Karen Curnow – Privileged Marginalization: A Coach Educator’s Response

A person’s identity is a rich mix of multiple, intersecting dimensions of such things as race, sex, ethnicity, class, sexual orientation, country culture, and much more. Some of these dimensions bring with them privilege, while others bring discrimination and marginalization.  This session is intended for coaches and coach educators who struggle with knowing what to do when issues of privilege and marginalization come up in coaching conversations. How do we teach new coaches to recognize and respond to these sometimes vulnerable and emotional coaching moments?  How do we ourselves work with these experiences and emotions as coaches? This session begins to answer these questions.

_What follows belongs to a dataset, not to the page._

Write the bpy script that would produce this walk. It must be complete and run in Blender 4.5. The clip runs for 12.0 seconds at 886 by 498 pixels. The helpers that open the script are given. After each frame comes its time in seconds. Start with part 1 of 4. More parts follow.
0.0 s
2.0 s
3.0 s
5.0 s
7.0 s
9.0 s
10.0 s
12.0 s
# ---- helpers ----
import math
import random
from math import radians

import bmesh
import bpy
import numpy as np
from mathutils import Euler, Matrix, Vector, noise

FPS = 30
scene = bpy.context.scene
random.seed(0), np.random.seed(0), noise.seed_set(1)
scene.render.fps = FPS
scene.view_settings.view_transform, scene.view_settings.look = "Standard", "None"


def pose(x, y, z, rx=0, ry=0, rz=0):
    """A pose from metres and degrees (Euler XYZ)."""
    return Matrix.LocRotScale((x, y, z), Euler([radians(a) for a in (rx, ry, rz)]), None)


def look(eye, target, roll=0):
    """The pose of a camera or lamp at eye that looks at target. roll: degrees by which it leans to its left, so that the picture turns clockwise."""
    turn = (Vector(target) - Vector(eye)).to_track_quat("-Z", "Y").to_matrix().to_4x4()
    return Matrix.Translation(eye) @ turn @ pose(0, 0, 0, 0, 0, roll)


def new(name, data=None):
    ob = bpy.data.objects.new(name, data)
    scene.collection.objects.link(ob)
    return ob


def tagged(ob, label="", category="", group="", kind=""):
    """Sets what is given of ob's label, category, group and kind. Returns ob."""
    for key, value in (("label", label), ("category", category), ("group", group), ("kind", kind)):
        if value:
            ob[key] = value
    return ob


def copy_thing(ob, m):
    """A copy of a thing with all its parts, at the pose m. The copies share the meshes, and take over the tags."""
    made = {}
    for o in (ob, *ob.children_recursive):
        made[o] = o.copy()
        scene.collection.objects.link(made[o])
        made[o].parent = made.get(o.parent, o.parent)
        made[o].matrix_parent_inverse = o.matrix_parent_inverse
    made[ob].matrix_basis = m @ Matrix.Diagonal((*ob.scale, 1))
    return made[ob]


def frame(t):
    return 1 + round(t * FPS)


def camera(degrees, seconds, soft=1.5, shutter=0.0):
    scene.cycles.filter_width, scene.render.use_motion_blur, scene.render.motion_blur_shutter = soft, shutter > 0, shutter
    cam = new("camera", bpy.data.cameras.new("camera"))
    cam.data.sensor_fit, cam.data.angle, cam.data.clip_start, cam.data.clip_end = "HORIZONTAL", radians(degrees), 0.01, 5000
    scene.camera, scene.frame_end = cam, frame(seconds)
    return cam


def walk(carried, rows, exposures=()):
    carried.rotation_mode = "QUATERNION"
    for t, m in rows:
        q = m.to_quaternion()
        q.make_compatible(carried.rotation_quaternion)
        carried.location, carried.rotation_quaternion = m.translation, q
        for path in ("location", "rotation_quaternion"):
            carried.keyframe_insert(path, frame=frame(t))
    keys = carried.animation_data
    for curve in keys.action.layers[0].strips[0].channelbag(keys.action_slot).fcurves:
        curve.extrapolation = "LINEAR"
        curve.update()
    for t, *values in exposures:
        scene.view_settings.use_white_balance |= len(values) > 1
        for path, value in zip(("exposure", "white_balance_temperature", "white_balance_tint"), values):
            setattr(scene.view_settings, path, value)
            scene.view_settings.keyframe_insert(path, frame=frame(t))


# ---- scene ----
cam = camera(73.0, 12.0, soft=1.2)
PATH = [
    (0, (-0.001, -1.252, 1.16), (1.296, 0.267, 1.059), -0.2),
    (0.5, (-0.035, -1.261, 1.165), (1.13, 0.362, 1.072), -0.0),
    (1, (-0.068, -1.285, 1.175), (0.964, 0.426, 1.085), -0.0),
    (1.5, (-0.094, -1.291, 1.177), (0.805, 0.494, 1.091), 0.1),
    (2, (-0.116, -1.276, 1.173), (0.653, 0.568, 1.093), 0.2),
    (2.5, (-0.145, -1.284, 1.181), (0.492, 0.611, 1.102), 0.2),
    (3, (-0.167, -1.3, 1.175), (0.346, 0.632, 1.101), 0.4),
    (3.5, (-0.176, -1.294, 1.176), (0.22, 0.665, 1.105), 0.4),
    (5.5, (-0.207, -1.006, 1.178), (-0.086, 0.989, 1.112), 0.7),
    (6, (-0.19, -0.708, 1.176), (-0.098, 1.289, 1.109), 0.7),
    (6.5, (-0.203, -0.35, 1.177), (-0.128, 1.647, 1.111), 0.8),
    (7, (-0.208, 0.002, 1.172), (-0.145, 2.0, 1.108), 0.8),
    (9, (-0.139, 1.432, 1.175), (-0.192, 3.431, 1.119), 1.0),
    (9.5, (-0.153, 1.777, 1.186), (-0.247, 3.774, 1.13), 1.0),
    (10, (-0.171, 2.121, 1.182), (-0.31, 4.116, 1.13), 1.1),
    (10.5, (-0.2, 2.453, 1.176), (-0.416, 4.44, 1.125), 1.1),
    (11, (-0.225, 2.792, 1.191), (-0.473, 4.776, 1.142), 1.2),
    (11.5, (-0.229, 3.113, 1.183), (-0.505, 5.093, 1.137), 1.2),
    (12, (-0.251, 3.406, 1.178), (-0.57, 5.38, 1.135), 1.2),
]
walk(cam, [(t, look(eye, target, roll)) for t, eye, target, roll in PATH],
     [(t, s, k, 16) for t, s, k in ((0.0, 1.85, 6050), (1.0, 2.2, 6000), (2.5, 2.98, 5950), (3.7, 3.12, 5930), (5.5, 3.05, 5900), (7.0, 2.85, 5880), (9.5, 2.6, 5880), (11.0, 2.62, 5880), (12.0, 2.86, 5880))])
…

Compass International’s Karen Curnow, MCC is committed to developing powerful, compassionate, and equitable leaders across cultures. Having lived in five countries, Karen serves as coach, facilitator, and consultant for her corporate, federal, and not-for-profit clients and as faculty member in Georgetown University’s Leadership Coaching program.  Working with a multi-school coach educator team, Karen helped create the groundbreaking Calling in Power and Culture Summit, bringing together over 30 coach education programs to focus on dynamics of power, privilege, rank and culture in coaching. She is currently a Georgetown doctoral candidate, focusing on the impact of culture and marginalization on leadership development.